2) Be excellent. Do something interesting, and do it well. You want people (specifically, attractive women) to notice you. You don't need to be captain of the lacrosse team; I've been noticed for being a good cook, or for knowing cool little tidbits about the woods where I live. Don't be afraid to share what you can do (at the same time, don't flog your talents to death). Be excellent.
3) Be scarce. If you dance with someone and you take a step back, they take a step forward to compensate. If you keep stepping forward, they step back to compensate. You need to make sure that you give the other person a chance to step forward. Don't always be around; don't be clingy. Be scarce.
Anyway, these seemed like good ideas to me. #1 is the most important, I think.

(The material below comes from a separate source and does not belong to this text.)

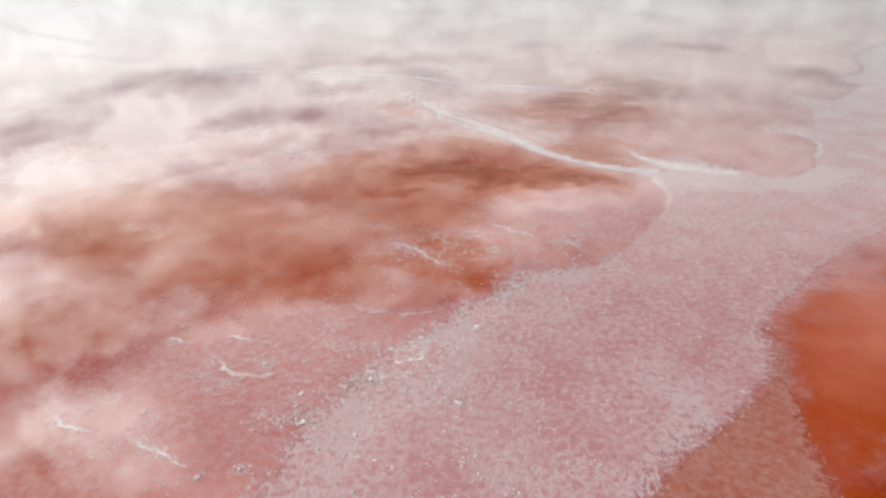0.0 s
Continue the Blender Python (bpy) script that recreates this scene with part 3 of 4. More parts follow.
salt_ridge([(18.2, 213.2), (17.1, 211.9), (15.9, 210.8), (15.4, 209.3), (16.1, 207.0), (17.0, 205.3), (17.6, 204.4), (16.8, 202.5), (16.6, 201.4)],
           [0.16, 0.20, 0.20, 0.22, 0.20, 0.18, 0.18, 0.12, 0.08], 22, "curved thin salt ridge round an orange hollow", 0.08, threads=3, spurs=6, wander=0.4, twigs=8, sprigs=26, sprig_len=0.9)
salt_ridge([(5.0, 261.0), (7.4, 257.9), (12.6, 251.9), (15.6, 249.4), (18.3, 246.6), (20.5, 243.9), (22.9, 241.2), (23.4, 239.6), (24.6, 237.6), (25.8, 235.6),
            (26.8, 234.0), (27.9, 232.8), (28.4, 231.6), (30.0, 230.7), (31.4, 229.7), (33.6, 228.7), (35.6, 227.2), (41, 224), (47, 219.5)],
           [0.06, 0.09, 0.17, 0.24, 0.30, 0.30, 0.27, 0.22, 0.22, 0.22, 0.22, 0.20, 0.22, 0.30, 0.32, 0.26, 0.10, 0.08, 0.05], 23,
           "long jagged white salt ridge over orange-pink brine", 0.10, threads=4, across=17, wander=0.5, feather=-0.6, spurs=14, twigs=16, sprigs=60, sprig_len=1.1)
salt_ridge([(17.0, 247.0), (18.9, 244.9), (20.5, 243.0), (22.0, 241.6), (23.0, 240.4)], 0.2, 24, "narrow second crest beside a jagged salt ridge", 0.06, threads=2, spurs=8, wander=0.5)
salt_ridge([(24.8, 237.4), (26.5, 237.2), (28.2, 235.8), (30, 234.8)], 0.16, 25, "short feathery salt branch off a ridge", 0.06, threads=2, spurs=8, wander=0.5)

salt_ridge([(20.6, 219.2), (18.6, 217.4), (17.9, 215.4), (18.6, 213.4)], 0.1, 32, "broken thin salt strand closing a loop", 0.05, threads=2, wander=0.4, sprigs=14)
salt_ridge([(22.0, 214.6), (22.4, 213.4), (20.6, 212.4), (19.2, 212.8)], 0.08, 33, "broken thin salt strand closing a loop", 0.05, threads=2, wander=0.4, sprigs=10)

# shallow shelves of settled salt between the ridges
for i, (pts, wd, text) in enumerate((([(16.2, 201.2), (17.9, 199.7), (19.3, 197.9), (20.6, 195.9), (22, 194.2)], [0.4, 1.1, 1.2, 1.0, 0.5], "smooth lilac salt shelf between two thin ridges"),
                                     ([(22, 193.3), (25, 191.8), (28, 190.9), (31, 190.5), (35, 189.1)], [0.5, 0.9, 0.8, 1.0, 0.8], "pale lilac salt shelf under a white ridge"),
                                     ([(-3.8, 97.5), (-1.8, 95.2), (-1.1, 92.4), (0.4, 89.2), (1.2, 86.4)], [0.4, 1.0, 1.0, 1.0, 0.7], "smooth lilac salt shelf along a winding ridge"),
                                     ([(-4.6, 98.6), (-1.2, 91.4), (2.4, 85.6), (5.4, 81.3), (7.9, 77.3), (9.7, 74.4)], [0.3, 0.8, 1.0, 0.9, 0.7, 0.4], "smooth lilac salt shelf behind a broad ridge"),
                                     ([(22.0, 67.2), (23.4, 65.4), (25.0, 64.2), (27.5, 63.0)], [0.3, 1.2, 2.0, 2.4], "pale streaked salt shelf spreading from a spit"),
                                     ([(21.4, 63.4), (21.6, 61.0), (21.3, 58.4), (20.8, 55.6)], [1.0, 1.3, 0.9, 0.4], "pale streaked salt shelf at the edge of a flat"),
                                     ([(-5.5, 210.6), (-1.2, 208.4), (3.2, 206.6), (7.2, 205.0), (11.0, 203.6), (14.6, 202.6)], [0.2, 0.5, 0.7, 0.8, 0.8, 0.6], "smooth lilac salt shelf above a jagged ridge"))):
    salt_ridge(pts, wd, 960 + i, text, 0.02, 0.14, 21, 0.3, 0.0, 0, "shallow salt shelves", SHELF_SALT if "smooth" in text else BROAD_SALT, 0, "salt_shelf", halo=0.3)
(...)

Someone in that thread linked to some Men's Rules for Dating site that was pretty terrible: it was all about Women Want This and Successful Men Do That. Crap, I say -- and furthermore, I wouldn't want to be involved with a woman who took things like that as gospel.
Daniel
handy
04-20-2002, 11:00 AM
Daniel
, have you read a book, THE RULES? Its small paperback, women actually think that stuff works.
Left Hand of Dorkness
04-20-2002, 06:43 PM
I've heard of THE RULES, but I've not read it; frankly, what I've heard of it sounds repugnant to me.
I generally think that any sound relationship advice doesn't make reference to gender (except for things like Wear a Condom, you Fool). Anything that starts with, "Women love it when..." or "Guys are turned off by..." pisses me off, just as I'd be pissed by a book with sentences like, "Black people really like..." or "You can tell if a Jew is interested because...."
Sure, things like THE RULES might get you into bed with someone. But probably not with anyone that I'd respect much. And I definitely wouldn't have respected myself if I'd used a self-help book to start my relationship.
That's why I liked the Tao of Steve advice: it deals with human psychology, not war-between-the-sexes psychology.